What to produce » Quote only the lines from the line containing "from mathutils import" to the line containing "return Matrix.LocRotScale((x, y, z), Euler([radians(a)", with both of those lines included, please, exactly as written.

============================================================

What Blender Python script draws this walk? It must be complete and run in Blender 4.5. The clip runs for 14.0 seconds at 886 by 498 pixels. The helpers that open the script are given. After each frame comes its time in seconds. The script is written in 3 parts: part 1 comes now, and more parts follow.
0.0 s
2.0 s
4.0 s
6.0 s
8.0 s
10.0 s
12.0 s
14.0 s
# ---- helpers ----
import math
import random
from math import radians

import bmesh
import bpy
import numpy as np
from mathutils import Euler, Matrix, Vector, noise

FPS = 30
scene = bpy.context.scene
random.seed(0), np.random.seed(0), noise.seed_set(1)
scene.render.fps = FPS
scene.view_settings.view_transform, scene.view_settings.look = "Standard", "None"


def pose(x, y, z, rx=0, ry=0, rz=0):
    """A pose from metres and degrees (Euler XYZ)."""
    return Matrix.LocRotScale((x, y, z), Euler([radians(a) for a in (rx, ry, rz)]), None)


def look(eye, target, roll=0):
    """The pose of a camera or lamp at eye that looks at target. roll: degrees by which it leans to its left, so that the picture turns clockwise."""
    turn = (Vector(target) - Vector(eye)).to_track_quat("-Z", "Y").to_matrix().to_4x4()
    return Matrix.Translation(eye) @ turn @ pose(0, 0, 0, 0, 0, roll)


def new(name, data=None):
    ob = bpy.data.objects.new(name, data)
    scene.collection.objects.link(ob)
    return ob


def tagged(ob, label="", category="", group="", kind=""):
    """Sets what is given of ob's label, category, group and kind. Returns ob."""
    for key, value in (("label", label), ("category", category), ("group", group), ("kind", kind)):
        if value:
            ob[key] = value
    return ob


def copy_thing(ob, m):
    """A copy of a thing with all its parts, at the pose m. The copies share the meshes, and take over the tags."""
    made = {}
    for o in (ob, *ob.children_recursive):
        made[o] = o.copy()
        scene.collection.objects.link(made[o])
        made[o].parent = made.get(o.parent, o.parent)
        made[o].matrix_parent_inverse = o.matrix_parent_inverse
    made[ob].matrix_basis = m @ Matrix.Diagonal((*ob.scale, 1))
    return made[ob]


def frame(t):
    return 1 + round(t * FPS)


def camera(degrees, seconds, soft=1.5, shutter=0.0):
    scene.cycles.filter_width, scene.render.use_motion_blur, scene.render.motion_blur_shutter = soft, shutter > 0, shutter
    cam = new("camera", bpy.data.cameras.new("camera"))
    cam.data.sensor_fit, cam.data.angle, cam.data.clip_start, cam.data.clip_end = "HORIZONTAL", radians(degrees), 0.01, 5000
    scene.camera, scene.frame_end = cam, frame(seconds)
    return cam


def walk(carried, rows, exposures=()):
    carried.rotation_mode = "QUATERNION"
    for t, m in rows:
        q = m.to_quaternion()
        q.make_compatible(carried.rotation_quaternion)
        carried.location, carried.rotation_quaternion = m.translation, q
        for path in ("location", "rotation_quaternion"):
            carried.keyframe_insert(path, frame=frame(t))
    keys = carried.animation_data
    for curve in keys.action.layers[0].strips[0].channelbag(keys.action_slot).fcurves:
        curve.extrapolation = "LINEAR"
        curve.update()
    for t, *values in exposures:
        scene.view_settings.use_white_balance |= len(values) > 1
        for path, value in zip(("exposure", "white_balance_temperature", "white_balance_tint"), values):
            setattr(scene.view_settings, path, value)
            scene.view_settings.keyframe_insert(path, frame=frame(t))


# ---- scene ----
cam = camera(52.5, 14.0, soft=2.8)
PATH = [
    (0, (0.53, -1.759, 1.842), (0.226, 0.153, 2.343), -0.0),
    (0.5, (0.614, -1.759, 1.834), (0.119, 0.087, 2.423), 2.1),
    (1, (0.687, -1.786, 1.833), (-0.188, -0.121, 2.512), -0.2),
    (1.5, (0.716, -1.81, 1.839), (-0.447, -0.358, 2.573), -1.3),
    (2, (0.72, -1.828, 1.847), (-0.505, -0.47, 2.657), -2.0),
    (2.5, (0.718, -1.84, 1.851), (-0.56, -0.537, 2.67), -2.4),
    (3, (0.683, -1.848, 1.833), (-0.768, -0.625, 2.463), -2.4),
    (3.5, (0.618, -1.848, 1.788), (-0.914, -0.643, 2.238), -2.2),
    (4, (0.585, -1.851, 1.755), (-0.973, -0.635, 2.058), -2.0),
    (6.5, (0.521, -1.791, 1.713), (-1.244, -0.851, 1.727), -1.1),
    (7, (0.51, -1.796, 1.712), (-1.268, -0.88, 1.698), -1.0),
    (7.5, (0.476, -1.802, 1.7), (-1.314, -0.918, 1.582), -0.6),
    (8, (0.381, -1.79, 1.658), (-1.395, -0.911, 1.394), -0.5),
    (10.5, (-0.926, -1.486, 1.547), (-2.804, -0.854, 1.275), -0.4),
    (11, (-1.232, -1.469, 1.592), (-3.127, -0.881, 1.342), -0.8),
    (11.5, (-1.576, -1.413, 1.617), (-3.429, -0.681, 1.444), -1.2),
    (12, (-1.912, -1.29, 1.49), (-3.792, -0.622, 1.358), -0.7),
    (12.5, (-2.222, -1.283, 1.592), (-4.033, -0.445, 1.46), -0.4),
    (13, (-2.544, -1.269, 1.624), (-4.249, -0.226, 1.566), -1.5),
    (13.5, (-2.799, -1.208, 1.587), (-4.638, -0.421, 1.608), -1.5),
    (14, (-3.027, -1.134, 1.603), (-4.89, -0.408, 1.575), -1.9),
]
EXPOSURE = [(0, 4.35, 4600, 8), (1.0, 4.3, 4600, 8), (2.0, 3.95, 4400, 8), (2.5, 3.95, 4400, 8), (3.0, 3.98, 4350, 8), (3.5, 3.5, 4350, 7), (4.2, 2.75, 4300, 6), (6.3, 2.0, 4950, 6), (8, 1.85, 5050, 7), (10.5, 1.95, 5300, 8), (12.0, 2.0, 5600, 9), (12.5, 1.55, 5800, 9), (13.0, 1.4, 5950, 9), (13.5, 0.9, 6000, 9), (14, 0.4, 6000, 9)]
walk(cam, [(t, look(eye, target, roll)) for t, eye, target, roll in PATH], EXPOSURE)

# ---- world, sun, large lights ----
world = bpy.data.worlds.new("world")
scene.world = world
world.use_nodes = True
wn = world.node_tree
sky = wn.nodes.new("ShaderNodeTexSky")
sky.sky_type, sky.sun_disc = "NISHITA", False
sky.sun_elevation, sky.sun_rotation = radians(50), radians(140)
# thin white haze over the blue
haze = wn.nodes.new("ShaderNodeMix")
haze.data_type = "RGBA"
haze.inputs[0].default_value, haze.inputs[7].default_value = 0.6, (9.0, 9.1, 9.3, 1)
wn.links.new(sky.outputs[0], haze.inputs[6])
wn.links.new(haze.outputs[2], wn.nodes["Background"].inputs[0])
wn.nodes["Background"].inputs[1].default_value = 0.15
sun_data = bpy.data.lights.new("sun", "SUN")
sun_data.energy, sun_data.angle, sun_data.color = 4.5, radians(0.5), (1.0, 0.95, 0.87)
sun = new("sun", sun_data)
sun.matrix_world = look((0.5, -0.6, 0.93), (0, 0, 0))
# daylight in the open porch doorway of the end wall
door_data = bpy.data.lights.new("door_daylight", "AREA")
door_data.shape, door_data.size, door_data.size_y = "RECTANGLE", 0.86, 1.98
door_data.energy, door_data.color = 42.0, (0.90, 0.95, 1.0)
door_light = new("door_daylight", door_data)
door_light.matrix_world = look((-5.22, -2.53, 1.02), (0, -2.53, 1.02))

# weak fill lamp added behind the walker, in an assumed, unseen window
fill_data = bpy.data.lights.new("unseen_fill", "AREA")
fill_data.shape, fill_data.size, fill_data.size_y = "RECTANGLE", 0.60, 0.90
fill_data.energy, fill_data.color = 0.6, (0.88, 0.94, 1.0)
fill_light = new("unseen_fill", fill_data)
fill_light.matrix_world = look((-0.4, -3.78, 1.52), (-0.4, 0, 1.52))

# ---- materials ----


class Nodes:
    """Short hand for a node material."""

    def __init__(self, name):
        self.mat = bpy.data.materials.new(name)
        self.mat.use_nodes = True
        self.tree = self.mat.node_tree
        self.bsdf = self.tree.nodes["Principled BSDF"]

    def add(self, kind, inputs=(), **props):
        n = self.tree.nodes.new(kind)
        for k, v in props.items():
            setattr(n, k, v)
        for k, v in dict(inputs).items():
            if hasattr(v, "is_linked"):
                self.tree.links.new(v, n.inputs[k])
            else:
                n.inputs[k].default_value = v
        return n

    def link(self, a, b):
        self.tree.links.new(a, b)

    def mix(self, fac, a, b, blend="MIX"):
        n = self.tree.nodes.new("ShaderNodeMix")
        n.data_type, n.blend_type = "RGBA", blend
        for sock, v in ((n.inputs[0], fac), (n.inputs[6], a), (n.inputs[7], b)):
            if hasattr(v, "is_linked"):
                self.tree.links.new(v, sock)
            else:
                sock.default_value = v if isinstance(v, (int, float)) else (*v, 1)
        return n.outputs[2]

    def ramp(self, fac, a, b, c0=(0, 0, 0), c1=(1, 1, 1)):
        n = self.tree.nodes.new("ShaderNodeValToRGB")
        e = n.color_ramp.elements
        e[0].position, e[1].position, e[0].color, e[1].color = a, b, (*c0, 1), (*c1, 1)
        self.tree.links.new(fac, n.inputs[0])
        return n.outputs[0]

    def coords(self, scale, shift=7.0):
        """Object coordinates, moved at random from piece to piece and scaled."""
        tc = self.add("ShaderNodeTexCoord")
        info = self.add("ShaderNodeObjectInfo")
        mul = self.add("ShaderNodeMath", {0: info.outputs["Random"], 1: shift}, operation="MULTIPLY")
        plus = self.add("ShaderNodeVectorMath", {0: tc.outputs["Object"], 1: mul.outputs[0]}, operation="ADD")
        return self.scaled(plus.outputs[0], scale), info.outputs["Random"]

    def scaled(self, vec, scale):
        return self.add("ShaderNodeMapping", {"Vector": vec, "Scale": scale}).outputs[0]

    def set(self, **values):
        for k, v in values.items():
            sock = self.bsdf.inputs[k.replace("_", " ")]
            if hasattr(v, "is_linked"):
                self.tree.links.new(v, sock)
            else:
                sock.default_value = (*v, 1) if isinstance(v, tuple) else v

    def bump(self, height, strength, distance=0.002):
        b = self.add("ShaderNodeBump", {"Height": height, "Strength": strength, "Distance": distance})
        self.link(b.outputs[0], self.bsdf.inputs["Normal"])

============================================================

Output of the exercise »
from mathutils import Euler, Matrix, Vector, noise

FPS = 30
scene = bpy.context.scene
random.seed(0), np.random.seed(0), noise.seed_set(1)
scene.render.fps = FPS
scene.view_settings.view_transform, scene.view_settings.look = "Standard", "None"


def pose(x, y, z, rx=0, ry=0, rz=0):
    """A pose from metres and degrees (Euler XYZ)."""
    return Matrix.LocRotScale((x, y, z), Euler([radians(a) for a in (rx, ry, rz)]), None)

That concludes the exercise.